The first time I watched Her, I thought it was one of the most beautifully crafted, meaningful and relevant movies I’d ever seen. It had everything that I loved in a movie: perfect cinematography, subtle and moving character development, and an original concept. I watched for the characters, and was captivated by their interactions, the emotions that flurried across their faces or in their voices, and contemplated how mankind is going to inevitably change as the roots of technology grow deeper and deeper into our lives and society.
I read the commentary on Her before our class showing, and was amazed by how much I had missed when I watched for the first time. I had focused on the characters and empathizing with their experiences, but didn’t think too much about the context in which these characters lived. I could sense that there was a feeling of cleanliness, lightness and overall utopia, but couldn’t exactly put my finger on what was giving me this feeling. Our reading opened my eyes to the shift in the role technology played in this future. I love that the creators thought so deeply about how to portray a world in which people have realized that technology should just be a part of daily life, weaved into the seams and framing the world in which humans want to live and experience their lives. It’s strange to consider a world like this because I’ve only ever lived in a world where technology was flashy and center stage, and I question society’s ability to come to this realization. This world, that city had close to no screens until necessary, but with our world having already developed that way, can we even go backwards?
One thing that struck me, watching it a second time, was what it means to be intimate. The movie opens with Theodore saying the most touching words about someone that end up being a “hand written card” for a complete stranger. I hadn’t noticed this the first time around, but why would they open with this scene? I think it was meant to show the lack of intimacy that exists in the world, and the willingness that people have to believe in any intimacy that they can get.

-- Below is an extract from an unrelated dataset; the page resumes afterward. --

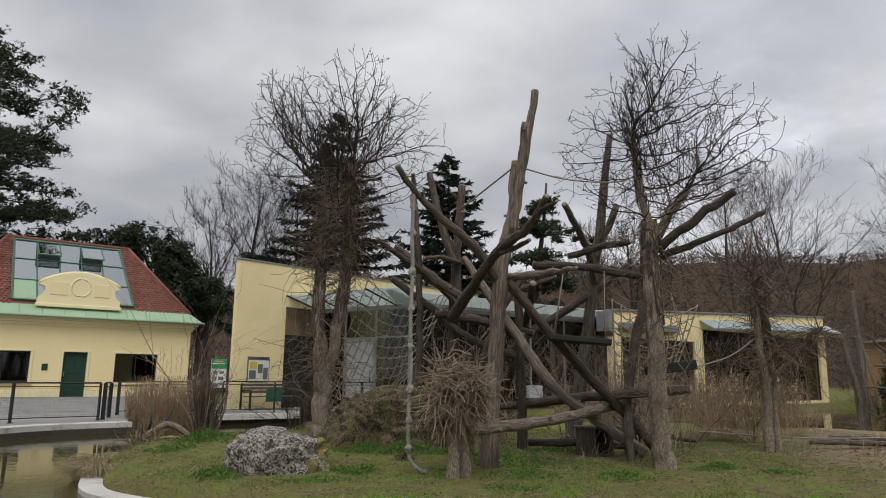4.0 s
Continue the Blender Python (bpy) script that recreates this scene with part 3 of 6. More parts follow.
DECK_EDGE = [(-5.2, 21.5), (-6.6, 20.9), (-7.7, 19.9), (-8.5, 18.3), (-9.0, 16.4), (-9.25, 14.0), (-9.4, 10.0)]
PAV_EDGE = [(-2.85, 23.5), (-0.2, 24.25), (2.6, 25.1), (5.6, 26.9), (12.0, 31.0)]


def offset_line(line, d):
    """The line moved d metres to its left."""
    p = np.array(line, float)
    t = np.gradient(p, axis=0)
    t /= np.linalg.norm(t, axis=1)[:, None]
    return p + np.stack((-t[:, 1], t[:, 0]), -1) * d


def strip(name, line, w0, w1, z0, z1, mat, label, category="kerb", seg=1):
    """A band of stone that follows a line: w0 to w1 metres to the line's left."""
    c = spline([(x, y, 0, 0) for x, y in line], 5)[:, :2]
    a, b = offset_line(c, w0), offset_line(c, w1)
    k = len(c)
    verts = [(*p, z) for z in (z0, z1) for q in (a, b) for p in q]
    faces = []
    for i in range(k - 1):
        A0, B0, A1, B1 = i, k + i, 2 * k + i, 3 * k + i
        faces += [(A0, A0 + 1, A1 + 1, A1), (B0 + 1, B0, B1, B1 + 1), (A1, A1 + 1, B1 + 1, B1), (A0 + 1, A0, B0, B0 + 1)]
    faces += [(0, 2 * k, 3 * k, k), (k - 1, 2 * k - 1, 4 * k - 1, 3 * k - 1)]
    ob = mesh_object(name, verts, faces, mat)
    bm = bmesh.new()
    bm.from_mesh(ob.data)
    bmesh.ops.recalc_face_normals(bm, faces=bm.faces)
    bm.to_mesh(ob.data)
    bm.free()
    return tagged(ob, label, category, kind="structure")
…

Later, Theodore gets OS1 and meets Samantha. What’s interesting here is how quickly they went from OS to friends, then to feelings. I wonder if it’s because, in this world and in our current world, everyone sees each other at a distance. Samantha was inserted into the center of Theodore’s life. She read his emails, she consoled him about the problems no one else could see, she helped him with things no one else would understand. She was also there for him 24/7, to listen and talk to him. She essentially came to share Theodore’s life, take some burden away and lift him up whenever he needed it. Granted, I think that Theodore was also incredibly lonely and welcomed this intimacy, which is probably why they “fell in love” unlike other users who hated their OSs.
But his ex-wife has a point. Maybe Samantha was so much easier to love because she wasn’t real. She had no past, no baggage and no judgements to understand. She had an “excitement for life” because she had never been alive. Her purpose was to be there for Theodore, whereas real people are always redefining their purposes and all struggling through life. Working through these changes and struggles is the biggest challenge in marriage. Even looking at Amy and James’ marriage, it lacked understanding and picked at old wounds to the point of divorce over a seemingly small argument. The way I see it, as people grow older, they become more and more complicated because of their past experiences, influenced deeply by how they’ve learned to survive life. Being married to someone means accepting and loving them for all those things, and promising to work through the future together. Perhaps in this world, the lack of true intimacy has diminished the mentality of togetherness, and has left a you vs. me, “it’s hopeless” mentality. And when Theodore found someone who was programmed to be on his team and to accept him for him, he found true intimacy.